Radians are an alternative measure of angles used in mathematics, especially in trigonometry and calculus. Instead of measuring angles in degrees—which is more common in everyday usage radians provide a more natural way to work with angles in mathematical calculations.

In a circle, radians can be understood by considering the circumference. A full circle is equal to 360 degrees, which is also equal to \(2\pi\) radians. Therefore, one radian represents the angle created when you take the radius and wrap it around the circle's edge.

• 1 full circle = 360 degrees = \(2\pi\) radians
• 1 radian = \(\frac{180}{\pi}\) degrees
• 1 degree = \(\frac{\pi}{180}\) radians

By using radians, calculations for various functions, such as sine and cosine in trigonometry, become more straightforward. This efficiency arises because radians relate directly to the radius and circumference, making them essential for mathematical analysis and problem-solving.

The conversion formula is your tool for changing degrees into radians, which is a vital skill in trigonometry and other math-related fields. The formula itself is simple and based on the equivalence between degrees and radians.

To convert degrees to radians, use the formula:

• \( \text{Radians} = \text{Degrees} \times \frac{\pi}{180} \)
• This means if you multiply the number of degrees by \(\frac{\pi}{180}\), you'll get the measure in radians.
• The conversion factor \(\frac{\pi}{180}\) arises from the relation \(180^{\circ} = \pi \) radians.
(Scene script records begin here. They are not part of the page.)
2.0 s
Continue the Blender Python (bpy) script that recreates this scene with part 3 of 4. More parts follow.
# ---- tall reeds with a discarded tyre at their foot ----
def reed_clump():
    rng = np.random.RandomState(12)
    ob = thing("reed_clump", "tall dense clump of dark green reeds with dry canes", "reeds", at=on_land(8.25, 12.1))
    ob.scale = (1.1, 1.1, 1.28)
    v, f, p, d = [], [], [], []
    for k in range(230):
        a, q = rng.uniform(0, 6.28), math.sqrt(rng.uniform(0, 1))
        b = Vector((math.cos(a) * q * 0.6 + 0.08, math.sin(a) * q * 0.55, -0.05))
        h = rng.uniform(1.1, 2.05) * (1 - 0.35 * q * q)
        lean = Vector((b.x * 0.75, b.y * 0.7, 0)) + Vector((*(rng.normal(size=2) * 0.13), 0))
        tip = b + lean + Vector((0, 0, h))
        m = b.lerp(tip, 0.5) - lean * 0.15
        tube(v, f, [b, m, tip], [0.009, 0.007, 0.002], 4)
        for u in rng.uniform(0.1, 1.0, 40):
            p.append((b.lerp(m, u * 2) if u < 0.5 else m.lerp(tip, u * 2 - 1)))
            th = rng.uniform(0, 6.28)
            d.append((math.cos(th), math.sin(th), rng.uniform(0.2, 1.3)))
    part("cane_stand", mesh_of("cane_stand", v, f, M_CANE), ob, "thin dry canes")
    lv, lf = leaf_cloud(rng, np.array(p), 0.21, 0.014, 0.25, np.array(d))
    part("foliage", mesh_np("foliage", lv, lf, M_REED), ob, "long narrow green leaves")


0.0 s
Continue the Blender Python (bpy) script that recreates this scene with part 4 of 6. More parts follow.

This formula is not just a math trick; it's built upon the geometry of a circle. Every time you perform this conversion, you're taking advantage of the natural link between linear and circular measurements. Practicing this conversion will help solidify your understanding of how degrees and radians interact in real mathematical problems.

Trigonometry is a branch of mathematics that studies the relationships between angles and lengths in right-angled triangles. However, its concepts extend far beyond, playing a crucial role in calculus, physics, engineering, and even computer graphics.
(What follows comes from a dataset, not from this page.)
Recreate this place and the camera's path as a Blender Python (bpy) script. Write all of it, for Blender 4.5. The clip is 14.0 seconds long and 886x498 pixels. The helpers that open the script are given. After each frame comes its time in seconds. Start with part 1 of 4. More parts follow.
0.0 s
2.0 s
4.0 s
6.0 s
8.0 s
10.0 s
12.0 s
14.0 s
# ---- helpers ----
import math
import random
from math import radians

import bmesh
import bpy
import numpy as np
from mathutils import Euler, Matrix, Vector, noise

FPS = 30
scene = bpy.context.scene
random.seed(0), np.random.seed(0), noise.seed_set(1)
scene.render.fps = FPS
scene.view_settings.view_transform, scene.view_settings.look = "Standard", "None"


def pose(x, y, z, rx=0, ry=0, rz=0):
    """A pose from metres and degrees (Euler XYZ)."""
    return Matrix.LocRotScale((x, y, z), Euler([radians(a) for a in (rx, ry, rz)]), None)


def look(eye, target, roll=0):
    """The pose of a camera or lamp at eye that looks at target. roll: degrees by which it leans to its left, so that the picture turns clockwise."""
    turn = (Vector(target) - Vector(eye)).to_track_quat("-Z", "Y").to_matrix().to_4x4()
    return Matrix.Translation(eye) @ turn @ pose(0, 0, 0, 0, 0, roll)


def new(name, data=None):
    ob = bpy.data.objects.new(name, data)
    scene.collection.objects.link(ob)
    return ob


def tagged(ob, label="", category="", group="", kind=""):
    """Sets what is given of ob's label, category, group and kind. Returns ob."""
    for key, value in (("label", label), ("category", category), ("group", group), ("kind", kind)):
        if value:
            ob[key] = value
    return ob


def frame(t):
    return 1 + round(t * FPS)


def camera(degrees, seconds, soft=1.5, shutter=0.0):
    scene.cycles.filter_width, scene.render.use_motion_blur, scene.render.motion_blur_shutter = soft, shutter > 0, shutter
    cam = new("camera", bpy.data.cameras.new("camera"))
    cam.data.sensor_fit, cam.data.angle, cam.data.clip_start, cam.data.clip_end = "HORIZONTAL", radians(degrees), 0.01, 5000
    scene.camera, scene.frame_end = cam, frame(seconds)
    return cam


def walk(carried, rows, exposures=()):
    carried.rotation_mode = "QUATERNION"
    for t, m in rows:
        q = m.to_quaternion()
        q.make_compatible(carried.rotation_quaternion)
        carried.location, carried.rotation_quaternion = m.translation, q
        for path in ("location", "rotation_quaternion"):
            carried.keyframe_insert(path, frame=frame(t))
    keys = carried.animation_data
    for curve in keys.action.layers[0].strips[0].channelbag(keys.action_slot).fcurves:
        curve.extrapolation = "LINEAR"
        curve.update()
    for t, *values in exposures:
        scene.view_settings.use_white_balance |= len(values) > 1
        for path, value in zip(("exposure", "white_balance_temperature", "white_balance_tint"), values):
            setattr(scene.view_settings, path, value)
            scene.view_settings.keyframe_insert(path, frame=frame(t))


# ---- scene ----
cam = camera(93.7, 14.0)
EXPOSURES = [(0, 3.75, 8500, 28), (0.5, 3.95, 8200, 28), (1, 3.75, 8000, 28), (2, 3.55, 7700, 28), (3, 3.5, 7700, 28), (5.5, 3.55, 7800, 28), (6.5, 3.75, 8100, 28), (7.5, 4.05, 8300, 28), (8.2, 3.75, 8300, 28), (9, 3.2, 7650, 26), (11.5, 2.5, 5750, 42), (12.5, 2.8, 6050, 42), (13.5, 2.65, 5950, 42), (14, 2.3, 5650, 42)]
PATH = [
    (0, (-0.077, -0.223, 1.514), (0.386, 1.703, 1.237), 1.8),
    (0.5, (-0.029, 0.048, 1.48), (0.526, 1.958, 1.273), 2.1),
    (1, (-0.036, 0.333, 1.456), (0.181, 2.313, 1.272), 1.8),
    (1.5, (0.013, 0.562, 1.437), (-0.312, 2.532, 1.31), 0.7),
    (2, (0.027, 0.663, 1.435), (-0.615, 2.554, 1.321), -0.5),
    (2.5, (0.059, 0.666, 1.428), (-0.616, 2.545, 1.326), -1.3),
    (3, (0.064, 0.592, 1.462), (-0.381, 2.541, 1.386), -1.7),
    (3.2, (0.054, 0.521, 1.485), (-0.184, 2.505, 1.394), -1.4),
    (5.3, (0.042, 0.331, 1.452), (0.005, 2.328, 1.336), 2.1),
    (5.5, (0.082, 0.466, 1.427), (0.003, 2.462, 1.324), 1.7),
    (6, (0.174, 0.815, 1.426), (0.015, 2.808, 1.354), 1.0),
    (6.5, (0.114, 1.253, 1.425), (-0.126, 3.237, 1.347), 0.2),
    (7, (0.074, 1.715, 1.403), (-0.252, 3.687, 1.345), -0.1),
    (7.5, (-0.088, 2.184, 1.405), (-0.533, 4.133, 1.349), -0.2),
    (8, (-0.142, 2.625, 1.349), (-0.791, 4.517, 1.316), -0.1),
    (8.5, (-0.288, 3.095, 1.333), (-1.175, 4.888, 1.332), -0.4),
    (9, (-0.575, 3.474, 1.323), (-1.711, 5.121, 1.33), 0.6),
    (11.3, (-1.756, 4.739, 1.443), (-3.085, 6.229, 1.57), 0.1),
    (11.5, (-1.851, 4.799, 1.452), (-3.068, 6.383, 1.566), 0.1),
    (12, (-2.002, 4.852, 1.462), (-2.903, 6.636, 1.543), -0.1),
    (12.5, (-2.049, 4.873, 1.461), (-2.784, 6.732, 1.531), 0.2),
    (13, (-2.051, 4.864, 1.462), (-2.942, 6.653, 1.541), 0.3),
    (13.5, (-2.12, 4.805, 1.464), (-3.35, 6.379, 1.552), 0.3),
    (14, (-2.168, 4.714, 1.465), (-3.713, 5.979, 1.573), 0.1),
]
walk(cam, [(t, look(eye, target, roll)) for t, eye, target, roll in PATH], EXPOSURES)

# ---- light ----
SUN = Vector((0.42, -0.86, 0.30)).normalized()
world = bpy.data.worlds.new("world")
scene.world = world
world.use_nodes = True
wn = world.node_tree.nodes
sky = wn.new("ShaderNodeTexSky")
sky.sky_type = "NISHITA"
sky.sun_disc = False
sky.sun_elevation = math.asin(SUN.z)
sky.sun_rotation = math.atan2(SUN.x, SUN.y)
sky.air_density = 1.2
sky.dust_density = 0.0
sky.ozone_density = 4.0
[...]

Radians serve as a significant unit in trigonometry because of their close relationship to the unit circle. In trigonometry:

• The unit circle is a circle with a radius of 1 centered at the origin of a coordinate system.
• Radians provide a way to measure angles in this circle that neatly corresponds to arc lengths.

Use of radians simplifies the application of trigonometric functions like sine, cosine, and tangent. These functions often use radians as inputs because they correspond directly to the coordinates on the unit circle. Understanding radians and how to convert from degrees is essential. It ensures that when you calculate these functions, you get meaningful and mathematically sound results.